Our panel was comprised of Senta Cermakova, director, global customer referencing at HP; Jackie Nixon, head of marketing UK & Ireland at Cisco; and Philippa Snare, chief marketing officer at Microsoft; and moderated by Amelia Torode, head of strategy at The Good Relations Group.
If people communicate with people, then it stands to reason that everyone within the company has a responsibility for reputation. “It should no longer be ‘owned’ by marketing,” said Cermakova. And of course the implication is that reputation can also be broken by just about anyone within the company.
That means the concept of “being good” needs to sit at the heart of the organisation. “We have a programme to recruit people who have the same values,” said Snare. “We manage by objectives rather than detail, and trust our employees to represent the whole company.”
But what does “being good” actually consist of? Cisco came out particularly well in our survey when it came to companies that were viewed as being very ethical and responsible. Nixon said it wasn’t about what the company says, but about what it does: “It’s not about any one single factor. We have strong leadership, both globally and locally. We fund people studying STEM subjects, and take them through to university level so we have a wider pool of people. The British Innovation Gateway was a legacy of [our] London 2012 [sponsorship]. It was great to showcase what we did, but then we drove it into industry through CREATE; to startups, and also outside of London to Manchester, Birmingham, etc. [Being good] isn’t part of a CSR programme; it IS us.”

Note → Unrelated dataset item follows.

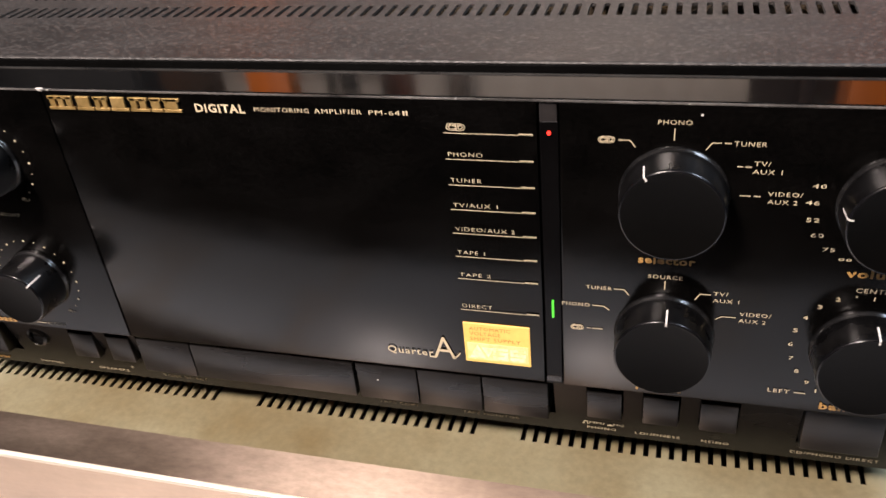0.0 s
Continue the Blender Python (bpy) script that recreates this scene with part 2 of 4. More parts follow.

The concept of authenticity was a recurring theme during the discussion, not least when the conversation turned to our research findings on what would make a business customer fire a technology vendor. It didn’t surprise our panel that faking a customer reference was viewed dimly by respondents in our study. In fact, we found 89% would fire a vendor for fabricating customer references; the exact same number who would fire a company for being caught employing child labour.
Cermakova said: “[Faking] customer references is emblematic of broken trust. At HP, we manage the customer reference programme globally, but execute locally. That means we can organise interviews in a trustworthy and authentic way, in local languages.
“B2B isn’t a helpful term, because our professional lives are so integrated into our personal lives. Where does one stop and the other begin?”
Snare agreed: “We need to dismantle B2B / B2C terminology. At Microsoft, we rarely do pure brand advertising, but aim instead to create amazing stories. If there are good stories, people will share them.”
Asked to provide one piece of advice on how to improve soft capital – what The Good Relations Group calls intangible reputational factors, such as actions, recommendation and engagement – Cermakova said: “Aim big and go for it.” Snare added: “Be authentic and inspirational.” And Nixon concluded: “Unleash the creativity in your human capital.”